--- REQUIRED WORK ---
Count the lines below that contain the word "scene" and give only that number.

________________________

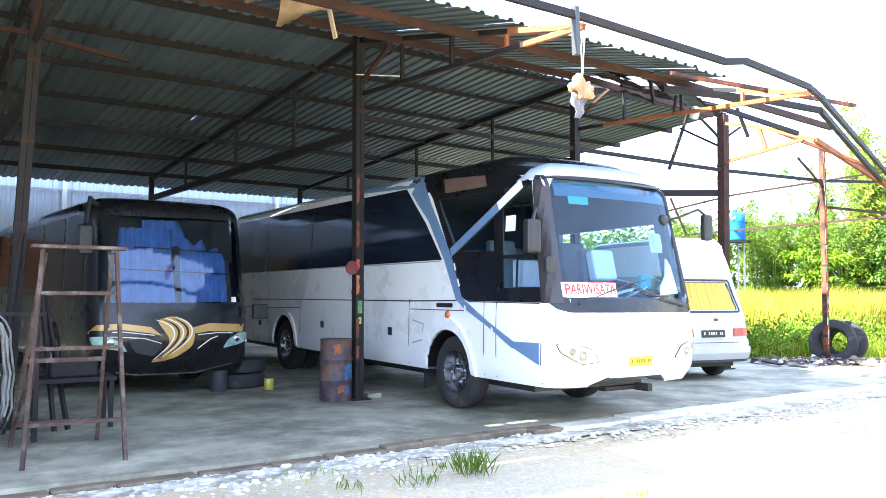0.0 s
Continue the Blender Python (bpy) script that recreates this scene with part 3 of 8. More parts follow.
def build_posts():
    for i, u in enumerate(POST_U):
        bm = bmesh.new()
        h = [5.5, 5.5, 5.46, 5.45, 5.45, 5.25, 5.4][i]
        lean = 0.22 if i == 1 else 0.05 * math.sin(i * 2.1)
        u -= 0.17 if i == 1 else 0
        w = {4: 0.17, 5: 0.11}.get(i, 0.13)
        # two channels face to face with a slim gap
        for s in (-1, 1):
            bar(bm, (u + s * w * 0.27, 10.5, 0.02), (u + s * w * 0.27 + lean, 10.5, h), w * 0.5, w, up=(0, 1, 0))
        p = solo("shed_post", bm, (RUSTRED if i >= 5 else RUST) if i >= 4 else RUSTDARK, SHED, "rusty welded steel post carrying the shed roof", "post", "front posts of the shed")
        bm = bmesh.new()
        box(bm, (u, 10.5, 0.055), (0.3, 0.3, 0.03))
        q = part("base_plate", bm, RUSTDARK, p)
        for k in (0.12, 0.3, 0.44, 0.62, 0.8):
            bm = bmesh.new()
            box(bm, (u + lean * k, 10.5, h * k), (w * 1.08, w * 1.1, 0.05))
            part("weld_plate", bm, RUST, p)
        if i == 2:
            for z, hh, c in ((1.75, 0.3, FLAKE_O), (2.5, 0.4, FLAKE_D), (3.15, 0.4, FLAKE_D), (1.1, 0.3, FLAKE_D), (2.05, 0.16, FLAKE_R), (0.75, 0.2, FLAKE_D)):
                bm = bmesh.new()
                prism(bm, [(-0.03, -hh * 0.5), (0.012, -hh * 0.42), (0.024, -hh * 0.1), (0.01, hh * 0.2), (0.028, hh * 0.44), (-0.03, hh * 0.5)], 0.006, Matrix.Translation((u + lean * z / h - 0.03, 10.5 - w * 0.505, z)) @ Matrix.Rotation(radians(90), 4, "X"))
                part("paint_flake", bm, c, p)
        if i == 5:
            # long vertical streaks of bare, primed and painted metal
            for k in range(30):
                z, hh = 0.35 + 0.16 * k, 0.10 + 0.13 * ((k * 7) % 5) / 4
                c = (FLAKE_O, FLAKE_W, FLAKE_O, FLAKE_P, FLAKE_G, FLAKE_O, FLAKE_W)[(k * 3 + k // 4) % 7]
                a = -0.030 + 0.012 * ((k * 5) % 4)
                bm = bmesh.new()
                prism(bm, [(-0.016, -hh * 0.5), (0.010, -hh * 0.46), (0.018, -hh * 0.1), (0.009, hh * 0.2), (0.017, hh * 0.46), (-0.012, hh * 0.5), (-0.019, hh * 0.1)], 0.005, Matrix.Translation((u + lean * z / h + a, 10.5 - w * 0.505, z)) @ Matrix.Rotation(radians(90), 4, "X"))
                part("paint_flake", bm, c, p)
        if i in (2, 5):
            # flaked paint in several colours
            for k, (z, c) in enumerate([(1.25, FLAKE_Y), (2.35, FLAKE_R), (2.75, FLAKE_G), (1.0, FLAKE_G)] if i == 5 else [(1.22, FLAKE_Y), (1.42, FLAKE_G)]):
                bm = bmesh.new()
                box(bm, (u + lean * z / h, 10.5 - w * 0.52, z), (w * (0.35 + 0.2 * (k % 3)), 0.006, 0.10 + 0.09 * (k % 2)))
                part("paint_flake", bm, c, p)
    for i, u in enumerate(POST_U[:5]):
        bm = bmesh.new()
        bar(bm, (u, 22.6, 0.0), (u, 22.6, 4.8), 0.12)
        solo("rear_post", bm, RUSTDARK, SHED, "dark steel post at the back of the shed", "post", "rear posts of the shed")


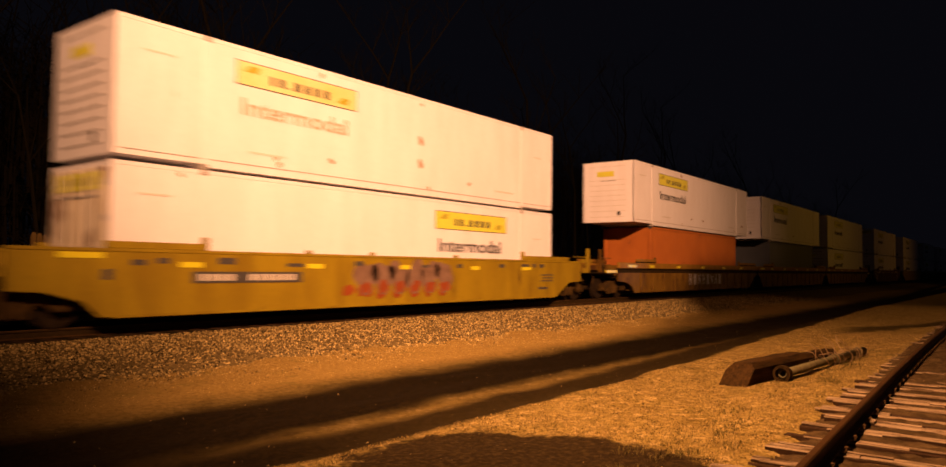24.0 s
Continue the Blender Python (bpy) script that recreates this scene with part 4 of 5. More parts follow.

________________________

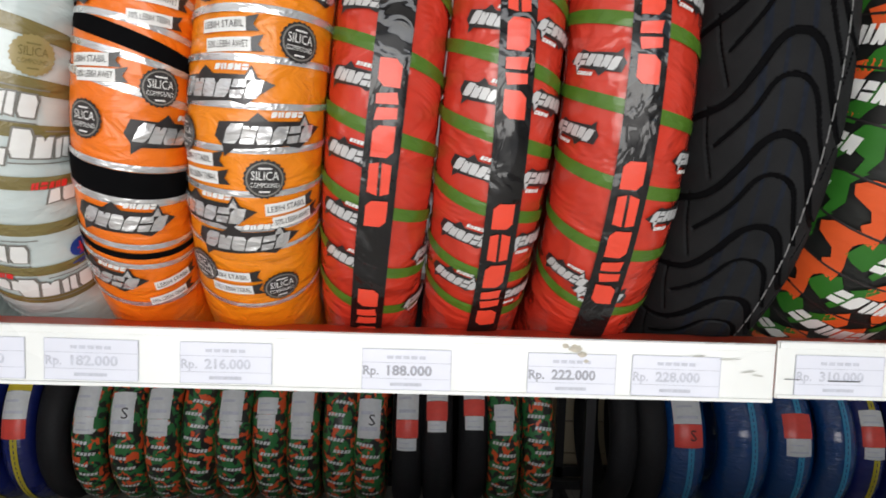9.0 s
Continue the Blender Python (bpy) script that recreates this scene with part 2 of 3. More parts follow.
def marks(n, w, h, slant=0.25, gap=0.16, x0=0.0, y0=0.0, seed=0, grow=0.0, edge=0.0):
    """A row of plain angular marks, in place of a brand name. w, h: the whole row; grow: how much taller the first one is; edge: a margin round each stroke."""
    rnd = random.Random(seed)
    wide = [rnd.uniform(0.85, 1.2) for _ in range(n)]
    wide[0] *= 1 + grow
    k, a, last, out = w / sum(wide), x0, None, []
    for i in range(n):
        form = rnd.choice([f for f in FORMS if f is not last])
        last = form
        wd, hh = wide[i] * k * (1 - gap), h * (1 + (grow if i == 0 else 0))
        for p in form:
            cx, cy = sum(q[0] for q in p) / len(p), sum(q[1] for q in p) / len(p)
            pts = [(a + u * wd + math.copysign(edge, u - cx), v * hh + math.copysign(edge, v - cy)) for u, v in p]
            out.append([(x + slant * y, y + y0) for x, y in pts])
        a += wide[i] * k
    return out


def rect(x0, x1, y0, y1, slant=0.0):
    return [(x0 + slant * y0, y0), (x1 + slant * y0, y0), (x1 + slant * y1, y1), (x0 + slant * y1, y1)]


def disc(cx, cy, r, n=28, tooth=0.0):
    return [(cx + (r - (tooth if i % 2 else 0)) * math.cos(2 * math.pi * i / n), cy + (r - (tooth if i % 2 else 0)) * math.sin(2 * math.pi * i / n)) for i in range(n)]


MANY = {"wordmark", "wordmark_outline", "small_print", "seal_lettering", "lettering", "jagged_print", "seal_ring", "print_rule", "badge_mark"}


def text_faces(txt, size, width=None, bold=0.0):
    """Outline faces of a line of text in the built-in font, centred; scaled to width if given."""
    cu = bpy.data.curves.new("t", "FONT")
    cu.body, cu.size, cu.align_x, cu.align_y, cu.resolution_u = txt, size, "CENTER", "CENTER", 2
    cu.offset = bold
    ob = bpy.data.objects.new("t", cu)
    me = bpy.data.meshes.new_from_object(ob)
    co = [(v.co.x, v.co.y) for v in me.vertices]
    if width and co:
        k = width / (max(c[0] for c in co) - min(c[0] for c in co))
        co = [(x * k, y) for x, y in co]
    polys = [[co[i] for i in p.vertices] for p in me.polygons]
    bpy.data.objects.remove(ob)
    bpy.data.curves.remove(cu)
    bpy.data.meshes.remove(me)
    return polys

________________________

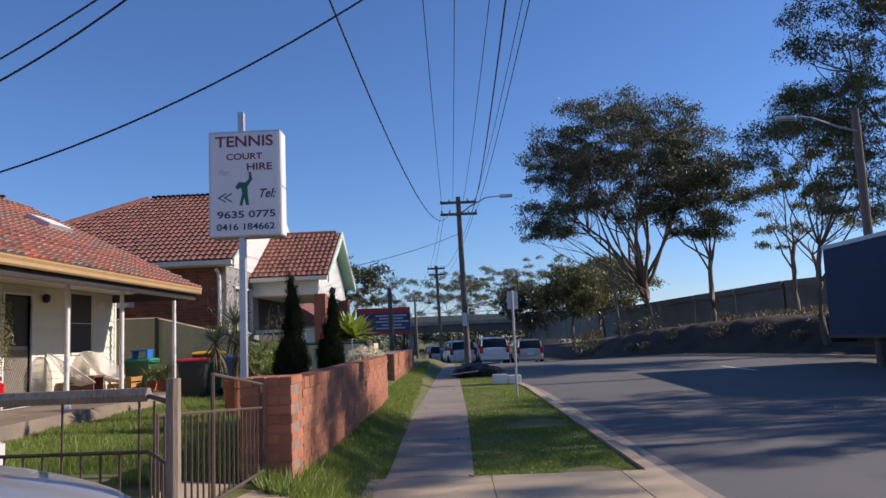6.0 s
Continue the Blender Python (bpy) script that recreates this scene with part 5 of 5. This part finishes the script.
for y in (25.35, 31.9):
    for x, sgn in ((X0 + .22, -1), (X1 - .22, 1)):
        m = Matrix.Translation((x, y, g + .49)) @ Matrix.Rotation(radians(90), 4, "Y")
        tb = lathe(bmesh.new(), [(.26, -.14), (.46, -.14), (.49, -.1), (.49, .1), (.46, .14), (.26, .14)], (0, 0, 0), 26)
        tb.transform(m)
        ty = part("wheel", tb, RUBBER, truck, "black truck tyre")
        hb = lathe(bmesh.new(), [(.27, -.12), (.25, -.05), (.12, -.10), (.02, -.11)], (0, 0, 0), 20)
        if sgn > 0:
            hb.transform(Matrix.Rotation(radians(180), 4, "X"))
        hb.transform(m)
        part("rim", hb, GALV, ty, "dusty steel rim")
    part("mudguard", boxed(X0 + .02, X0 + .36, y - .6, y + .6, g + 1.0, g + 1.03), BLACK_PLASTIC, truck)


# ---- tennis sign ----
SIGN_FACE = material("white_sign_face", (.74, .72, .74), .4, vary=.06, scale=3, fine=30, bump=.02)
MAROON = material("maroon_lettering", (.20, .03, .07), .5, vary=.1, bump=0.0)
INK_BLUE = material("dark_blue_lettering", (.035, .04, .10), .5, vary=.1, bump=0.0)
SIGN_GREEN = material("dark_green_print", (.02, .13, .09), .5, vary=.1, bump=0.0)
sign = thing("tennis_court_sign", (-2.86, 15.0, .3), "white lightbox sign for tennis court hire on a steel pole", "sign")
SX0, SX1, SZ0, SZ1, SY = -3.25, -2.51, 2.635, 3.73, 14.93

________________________

--- SOLUTION TO THE EXERCISE ---
4